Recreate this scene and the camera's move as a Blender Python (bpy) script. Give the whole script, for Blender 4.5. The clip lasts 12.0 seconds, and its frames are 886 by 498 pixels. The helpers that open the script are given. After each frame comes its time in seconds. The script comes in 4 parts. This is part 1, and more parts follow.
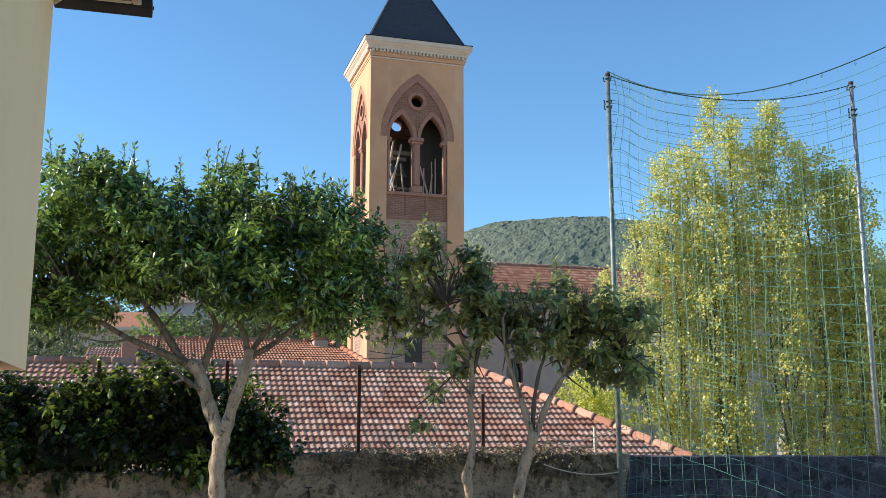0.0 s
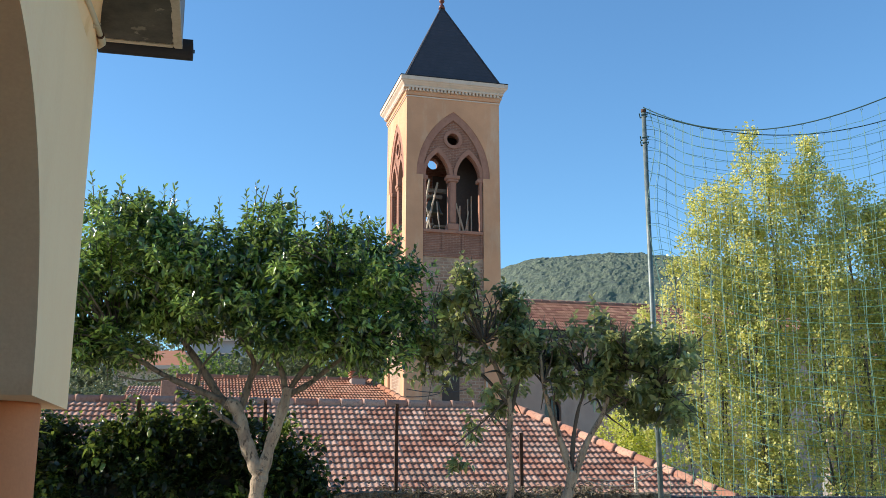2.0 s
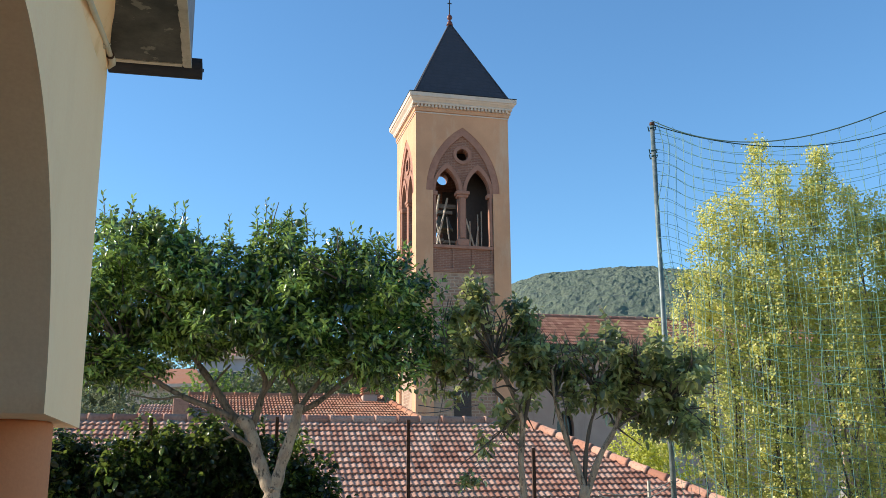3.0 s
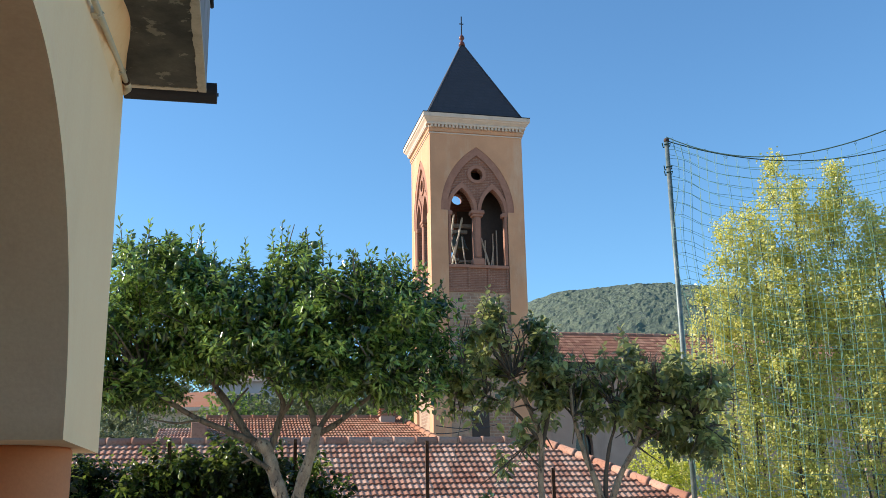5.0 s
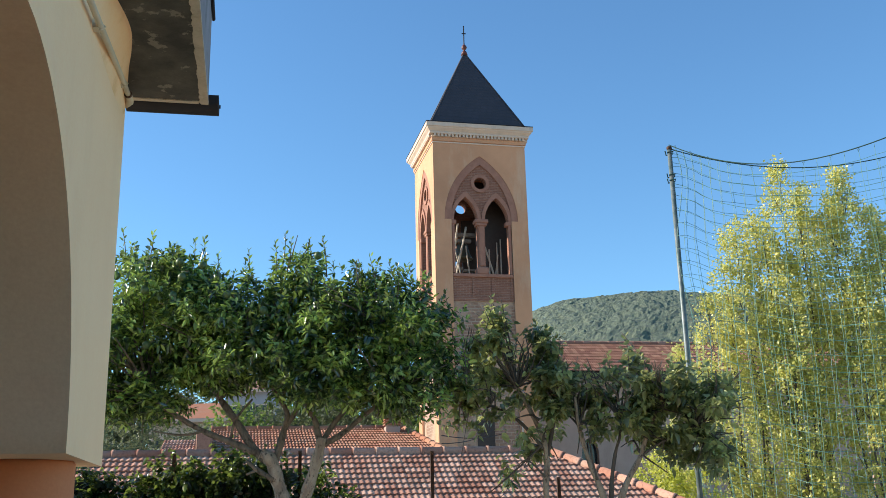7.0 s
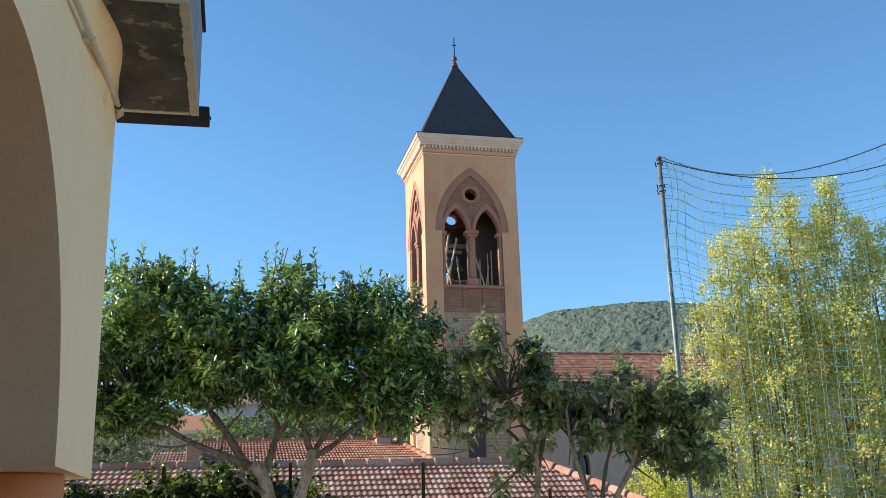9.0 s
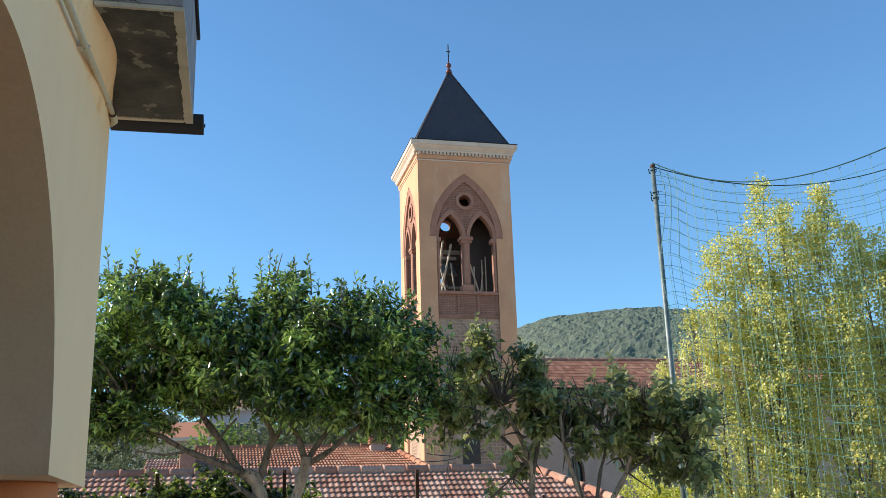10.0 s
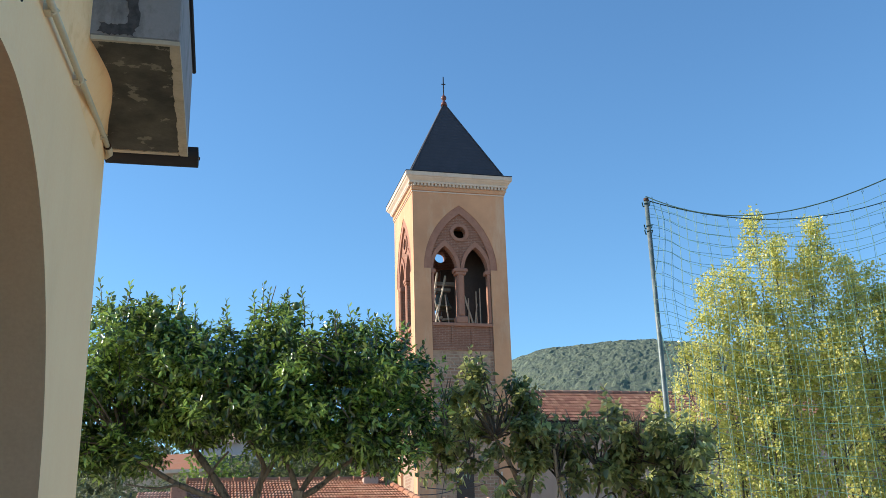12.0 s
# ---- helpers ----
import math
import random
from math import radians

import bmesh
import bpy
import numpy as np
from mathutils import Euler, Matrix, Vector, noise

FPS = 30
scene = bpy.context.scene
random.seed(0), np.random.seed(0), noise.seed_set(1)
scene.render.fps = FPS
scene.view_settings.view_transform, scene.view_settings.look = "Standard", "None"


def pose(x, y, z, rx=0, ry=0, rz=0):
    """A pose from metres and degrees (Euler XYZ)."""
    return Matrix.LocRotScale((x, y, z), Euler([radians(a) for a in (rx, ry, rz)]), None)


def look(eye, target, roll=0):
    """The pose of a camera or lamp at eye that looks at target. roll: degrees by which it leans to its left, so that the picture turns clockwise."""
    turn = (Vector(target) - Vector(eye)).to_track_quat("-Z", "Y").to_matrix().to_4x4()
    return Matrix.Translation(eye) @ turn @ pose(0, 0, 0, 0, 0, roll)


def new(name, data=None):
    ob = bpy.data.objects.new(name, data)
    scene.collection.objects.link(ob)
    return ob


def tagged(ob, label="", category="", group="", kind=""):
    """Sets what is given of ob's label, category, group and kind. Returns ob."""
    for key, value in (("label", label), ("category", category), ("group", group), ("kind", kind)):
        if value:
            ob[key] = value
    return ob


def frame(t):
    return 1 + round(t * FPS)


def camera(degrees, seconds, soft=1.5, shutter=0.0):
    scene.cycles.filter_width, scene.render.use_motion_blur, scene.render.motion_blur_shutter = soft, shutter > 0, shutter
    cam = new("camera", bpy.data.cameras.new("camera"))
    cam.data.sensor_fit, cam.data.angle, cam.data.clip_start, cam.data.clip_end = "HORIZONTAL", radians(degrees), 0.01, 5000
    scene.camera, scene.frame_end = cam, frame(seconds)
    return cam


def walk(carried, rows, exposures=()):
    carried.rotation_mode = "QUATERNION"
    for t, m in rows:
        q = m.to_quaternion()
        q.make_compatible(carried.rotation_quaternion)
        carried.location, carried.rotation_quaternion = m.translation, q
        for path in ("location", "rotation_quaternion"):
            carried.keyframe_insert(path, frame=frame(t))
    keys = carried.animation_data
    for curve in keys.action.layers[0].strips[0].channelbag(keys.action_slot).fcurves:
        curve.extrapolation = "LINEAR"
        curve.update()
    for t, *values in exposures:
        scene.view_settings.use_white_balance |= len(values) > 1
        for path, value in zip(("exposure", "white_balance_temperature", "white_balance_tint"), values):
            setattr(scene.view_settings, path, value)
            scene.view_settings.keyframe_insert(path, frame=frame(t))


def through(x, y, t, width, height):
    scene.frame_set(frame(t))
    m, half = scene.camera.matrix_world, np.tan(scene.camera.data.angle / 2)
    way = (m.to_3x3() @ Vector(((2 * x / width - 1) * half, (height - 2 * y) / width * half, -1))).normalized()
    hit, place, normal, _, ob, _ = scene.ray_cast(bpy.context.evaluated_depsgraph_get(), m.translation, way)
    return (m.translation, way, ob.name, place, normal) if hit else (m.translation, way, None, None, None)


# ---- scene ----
cam = camera(48.70, 12.0, soft=0.5)
# seconds, x, y, z, yaw, pitch, roll
PATH = [
    (0.0, -0.000, 0.000, 1.600, -0.000, 10.300, -0.000),
    (0.5, -0.007, -0.003, 1.600, 0.625, 10.893, -0.135),
    (1.0, -0.010, -0.000, 1.599, 1.213, 11.493, -0.237),
    (1.5, -0.007, 0.001, 1.603, 1.755, 12.007, -0.296),
    (2.0, -0.004, 0.004, 1.604, 2.156, 12.482, -0.083),
    (2.5, -0.001, 0.006, 1.602, 2.519, 13.014, 0.129),
    (3.0, 0.002, -0.001, 1.599, 2.894, 13.398, 0.378),
    (5.0, -0.002, 0.008, 1.603, 3.976, 14.563, 1.000),
    (5.5, 0.000, 0.007, 1.604, 4.111, 14.735, 1.152),
    (6.0, 0.004, -0.001, 1.607, 4.245, 14.882, 1.228),
    (6.5, 0.005, 0.004, 1.605, 4.342, 14.996, 1.365),
    (7.0, 0.006, 0.012, 1.609, 4.327, 15.110, 1.361),
    (9.0, 0.006, 0.009, 1.608, 3.822, 15.744, 1.581),
    (9.5, 0.009, 0.003, 1.609, 3.666, 15.877, 1.650),
    (10.0, 0.008, -0.001, 1.613, 3.507, 16.092, 1.699),
    (10.5, 0.005, 0.001, 1.623, 3.411, 17.020, 1.604),
    (11.0, 0.011, 0.005, 1.627, 3.271, 17.287, 1.537),
    (11.5, 0.010, 0.000, 1.628, 3.192, 17.553, 1.578),
    (12.0, 0.014, -0.007, 1.624, 3.139, 17.911, 1.579),
]
walk(cam, [(t, pose(x, y, z, 90 + p, r, w)) for t, x, y, z, w, p, r in PATH])

# ---- light ----
TO_SUN = Vector((-0.98, 0.02, 0.0)).normalized() * math.cos(radians(26)) + Vector((0, 0, math.sin(radians(26))))
world = bpy.data.worlds.new("sky")
scene.world = world
world.use_nodes = True
wn = world.node_tree.nodes
sky = wn.new("ShaderNodeTexSky")
sky.sky_type = "NISHITA"
sky.sun_disc = False
sky.sun_elevation = radians(26)
sky.sun_rotation = math.atan2(TO_SUN.x, TO_SUN.y)
sky.altitude = 100
sky.air_density, sky.dust_density, sky.ozone_density = 1.0, 0.0, 2.2
tint = wn.new("ShaderNodeMix")
tint.data_type, tint.blend_type = "RGBA", "MULTIPLY"
tint.inputs[0].default_value = 1.0
tint.inputs[7].default_value = (0.695, 1.0, 1.16, 1)
world.node_tree.links.new(sky.outputs[0], tint.inputs[6])
world.node_tree.links.new(tint.outputs[2], wn["Background"].inputs[0])
wn["Background"].inputs[1].default_value = 0.117
sun_data = bpy.data.lights.new("sun", "SUN")
sun_data.energy, sun_data.angle, sun_data.color = 5.0, radians(0.55), (1.0, 0.90, 0.76)
sun = new("sun", sun_data)
sun.matrix_world = look(TO_SUN * 60, (0, 0, 0))
scene.view_settings.exposure = 0.70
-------
Repeat all the data as it stands, dropping any images it holds.

Recreate this scene and the camera's move as a Blender Python (bpy) script. Give the whole script, for Blender 4.5. The clip lasts 12.0 seconds, and its frames are 886 by 498 pixels. The helpers that open the script are given. After each frame comes its time in seconds. The script comes in 4 parts. This is part 1, and more parts follow.
0.0 s
2.0 s
3.0 s
5.0 s
7.0 s
9.0 s
10.0 s
12.0 s
# ---- helpers ----
import math
import random
from math import radians

import bmesh
import bpy
import numpy as np
from mathutils import Euler, Matrix, Vector, noise

FPS = 30
scene = bpy.context.scene
random.seed(0), np.random.seed(0), noise.seed_set(1)
scene.render.fps = FPS
scene.view_settings.view_transform, scene.view_settings.look = "Standard", "None"


def pose(x, y, z, rx=0, ry=0, rz=0):
    """A pose from metres and degrees (Euler XYZ)."""
    return Matrix.LocRotScale((x, y, z), Euler([radians(a) for a in (rx, ry, rz)]), None)


def look(eye, target, roll=0):
    """The pose of a camera or lamp at eye that looks at target. roll: degrees by which it leans to its left, so that the picture turns clockwise."""
    turn = (Vector(target) - Vector(eye)).to_track_quat("-Z", "Y").to_matrix().to_4x4()
    return Matrix.Translation(eye) @ turn @ pose(0, 0, 0, 0, 0, roll)


def new(name, data=None):
    ob = bpy.data.objects.new(name, data)
    scene.collection.objects.link(ob)
    return ob


def tagged(ob, label="", category="", group="", kind=""):
    """Sets what is given of ob's label, category, group and kind. Returns ob."""
    for key, value in (("label", label), ("category", category), ("group", group), ("kind", kind)):
        if value:
            ob[key] = value
    return ob


def frame(t):
    return 1 + round(t * FPS)


def camera(degrees, seconds, soft=1.5, shutter=0.0):
    scene.cycles.filter_width, scene.render.use_motion_blur, scene.render.motion_blur_shutter = soft, shutter > 0, shutter
    cam = new("camera", bpy.data.cameras.new("camera"))
    cam.data.sensor_fit, cam.data.angle, cam.data.clip_start, cam.data.clip_end = "HORIZONTAL", radians(degrees), 0.01, 5000
    scene.camera, scene.frame_end = cam, frame(seconds)
    return cam


def walk(carried, rows, exposures=()):
    carried.rotation_mode = "QUATERNION"
    for t, m in rows:
        q = m.to_quaternion()
        q.make_compatible(carried.rotation_quaternion)
        carried.location, carried.rotation_quaternion = m.translation, q
        for path in ("location", "rotation_quaternion"):
            carried.keyframe_insert(path, frame=frame(t))
    keys = carried.animation_data
    for curve in keys.action.layers[0].strips[0].channelbag(keys.action_slot).fcurves:
        curve.extrapolation = "LINEAR"
        curve.update()
    for t, *values in exposures:
        scene.view_settings.use_white_balance |= len(values) > 1
        for path, value in zip(("exposure", "white_balance_temperature", "white_balance_tint"), values):
            setattr(scene.view_settings, path, value)
            scene.view_settings.keyframe_insert(path, frame=frame(t))


def through(x, y, t, width, height):
    scene.frame_set(frame(t))
    m, half = scene.camera.matrix_world, np.tan(scene.camera.data.angle / 2)
    way = (m.to_3x3() @ Vector(((2 * x / width - 1) * half, (height - 2 * y) / width * half, -1))).normalized()
    hit, place, normal, _, ob, _ = scene.ray_cast(bpy.context.evaluated_depsgraph_get(), m.translation, way)
    return (m.translation, way, ob.name, place, normal) if hit else (m.translation, way, None, None, None)


# ---- scene ----
cam = camera(48.70, 12.0, soft=0.5)
# seconds, x, y, z, yaw, pitch, roll
PATH = [
    (0.0, -0.000, 0.000, 1.600, -0.000, 10.300, -0.000),
    (0.5, -0.007, -0.003, 1.600, 0.625, 10.893, -0.135),
    (1.0, -0.010, -0.000, 1.599, 1.213, 11.493, -0.237),
    (1.5, -0.007, 0.001, 1.603, 1.755, 12.007, -0.296),
    (2.0, -0.004, 0.004, 1.604, 2.156, 12.482, -0.083),
    (2.5, -0.001, 0.006, 1.602, 2.519, 13.014, 0.129),
    (3.0, 0.002, -0.001, 1.599, 2.894, 13.398, 0.378),
    (5.0, -0.002, 0.008, 1.603, 3.976, 14.563, 1.000),
    (5.5, 0.000, 0.007, 1.604, 4.111, 14.735, 1.152),
    (6.0, 0.004, -0.001, 1.607, 4.245, 14.882, 1.228),
    (6.5, 0.005, 0.004, 1.605, 4.342, 14.996, 1.365),
    (7.0, 0.006, 0.012, 1.609, 4.327, 15.110, 1.361),
    (9.0, 0.006, 0.009, 1.608, 3.822, 15.744, 1.581),
    (9.5, 0.009, 0.003, 1.609, 3.666, 15.877, 1.650),
    (10.0, 0.008, -0.001, 1.613, 3.507, 16.092, 1.699),
    (10.5, 0.005, 0.001, 1.623, 3.411, 17.020, 1.604),
    (11.0, 0.011, 0.005, 1.627, 3.271, 17.287, 1.537),
    (11.5, 0.010, 0.000, 1.628, 3.192, 17.553, 1.578),
    (12.0, 0.014, -0.007, 1.624, 3.139, 17.911, 1.579),
]
walk(cam, [(t, pose(x, y, z, 90 + p, r, w)) for t, x, y, z, w, p, r in PATH])

# ---- light ----
TO_SUN = Vector((-0.98, 0.02, 0.0)).normalized() * math.cos(radians(26)) + Vector((0, 0, math.sin(radians(26))))
world = bpy.data.worlds.new("sky")
scene.world = world
world.use_nodes = True
wn = world.node_tree.nodes
sky = wn.new("ShaderNodeTexSky")
sky.sky_type = "NISHITA"
sky.sun_disc = False
sky.sun_elevation = radians(26)
sky.sun_rotation = math.atan2(TO_SUN.x, TO_SUN.y)
sky.altitude = 100
sky.air_density, sky.dust_density, sky.ozone_density = 1.0, 0.0, 2.2
tint = wn.new("ShaderNodeMix")
tint.data_type, tint.blend_type = "RGBA", "MULTIPLY"
tint.inputs[0].default_value = 1.0
tint.inputs[7].default_value = (0.695, 1.0, 1.16, 1)
world.node_tree.links.new(sky.outputs[0], tint.inputs[6])
world.node_tree.links.new(tint.outputs[2], wn["Background"].inputs[0])
wn["Background"].inputs[1].default_value = 0.117
sun_data = bpy.data.lights.new("sun", "SUN")
sun_data.energy, sun_data.angle, sun_data.color = 5.0, radians(0.55), (1.0, 0.90, 0.76)
sun = new("sun", sun_data)
sun.matrix_world = look(TO_SUN * 60, (0, 0, 0))
scene.view_settings.exposure = 0.70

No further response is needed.